_TO BE DONE_
What is the count of lines in the listing below that hold the string "recreates"? Reply with that number alone.

_DATASET EXCERPTS_
-- START --

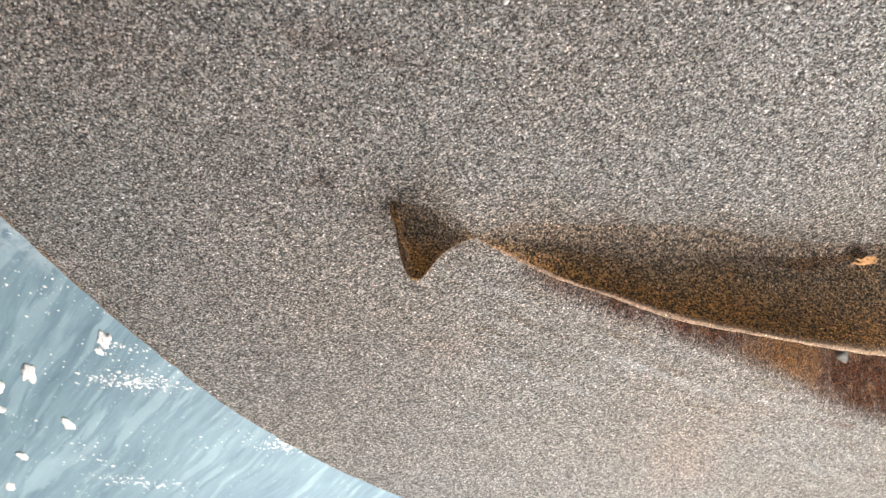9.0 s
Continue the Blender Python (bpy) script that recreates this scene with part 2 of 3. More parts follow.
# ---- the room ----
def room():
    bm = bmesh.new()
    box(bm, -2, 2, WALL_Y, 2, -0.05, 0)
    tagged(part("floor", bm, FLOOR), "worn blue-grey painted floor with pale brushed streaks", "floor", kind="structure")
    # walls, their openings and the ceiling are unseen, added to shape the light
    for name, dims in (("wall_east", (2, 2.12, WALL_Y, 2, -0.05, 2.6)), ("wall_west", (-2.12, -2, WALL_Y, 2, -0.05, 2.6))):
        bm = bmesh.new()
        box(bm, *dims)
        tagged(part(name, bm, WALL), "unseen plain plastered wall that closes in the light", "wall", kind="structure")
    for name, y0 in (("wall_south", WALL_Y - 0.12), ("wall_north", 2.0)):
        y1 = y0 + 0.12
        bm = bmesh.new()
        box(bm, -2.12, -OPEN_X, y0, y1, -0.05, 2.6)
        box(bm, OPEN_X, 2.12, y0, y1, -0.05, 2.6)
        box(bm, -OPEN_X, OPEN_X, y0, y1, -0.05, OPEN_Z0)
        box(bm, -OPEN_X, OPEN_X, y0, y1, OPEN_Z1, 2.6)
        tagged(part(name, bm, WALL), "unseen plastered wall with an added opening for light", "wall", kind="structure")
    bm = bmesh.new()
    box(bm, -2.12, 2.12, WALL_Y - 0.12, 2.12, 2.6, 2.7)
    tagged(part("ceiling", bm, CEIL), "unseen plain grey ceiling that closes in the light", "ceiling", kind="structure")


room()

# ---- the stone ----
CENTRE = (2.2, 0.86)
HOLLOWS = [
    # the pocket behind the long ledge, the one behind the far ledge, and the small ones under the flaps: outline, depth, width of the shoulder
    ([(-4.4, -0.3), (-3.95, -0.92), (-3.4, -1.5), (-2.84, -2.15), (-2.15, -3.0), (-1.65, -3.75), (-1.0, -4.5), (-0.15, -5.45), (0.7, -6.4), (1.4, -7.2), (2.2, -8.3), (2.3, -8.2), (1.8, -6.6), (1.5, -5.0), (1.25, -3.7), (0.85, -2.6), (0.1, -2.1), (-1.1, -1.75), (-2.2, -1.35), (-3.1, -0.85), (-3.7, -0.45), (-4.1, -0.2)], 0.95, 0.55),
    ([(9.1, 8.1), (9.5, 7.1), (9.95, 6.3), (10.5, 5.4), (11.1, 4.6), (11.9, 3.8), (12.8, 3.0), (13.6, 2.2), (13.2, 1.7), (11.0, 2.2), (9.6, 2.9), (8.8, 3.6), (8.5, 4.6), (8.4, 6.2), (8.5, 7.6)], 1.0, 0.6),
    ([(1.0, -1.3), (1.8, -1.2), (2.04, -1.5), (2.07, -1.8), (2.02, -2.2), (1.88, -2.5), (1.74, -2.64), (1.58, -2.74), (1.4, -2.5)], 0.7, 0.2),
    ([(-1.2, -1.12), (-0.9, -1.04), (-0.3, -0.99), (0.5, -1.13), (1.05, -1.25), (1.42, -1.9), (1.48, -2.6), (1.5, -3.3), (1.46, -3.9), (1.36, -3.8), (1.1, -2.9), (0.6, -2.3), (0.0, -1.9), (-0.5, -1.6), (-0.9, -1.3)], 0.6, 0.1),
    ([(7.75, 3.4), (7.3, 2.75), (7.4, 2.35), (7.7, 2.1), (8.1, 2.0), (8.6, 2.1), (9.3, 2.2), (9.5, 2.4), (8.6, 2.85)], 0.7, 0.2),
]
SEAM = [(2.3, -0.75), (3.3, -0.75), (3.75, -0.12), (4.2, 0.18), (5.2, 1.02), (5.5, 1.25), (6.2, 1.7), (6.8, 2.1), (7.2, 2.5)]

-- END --
-- START --

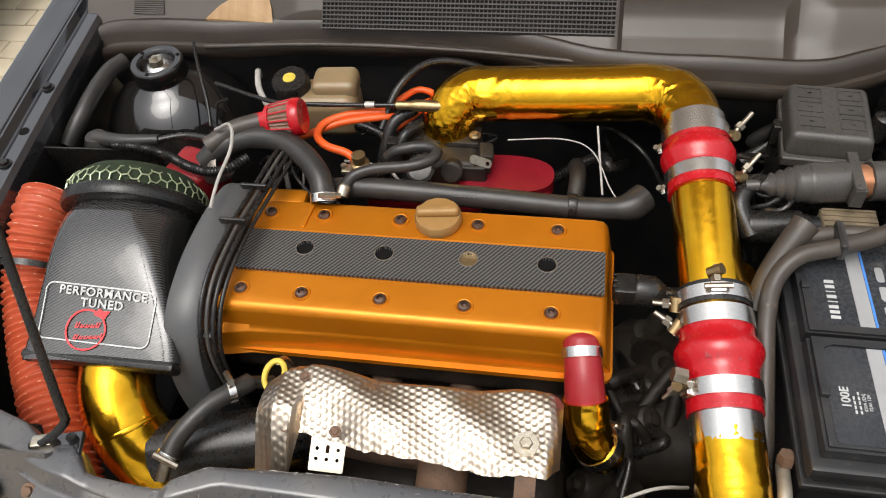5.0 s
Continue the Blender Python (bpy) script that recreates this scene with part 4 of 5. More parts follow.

-- END --

_RESPONSE TO THIS TASK_
2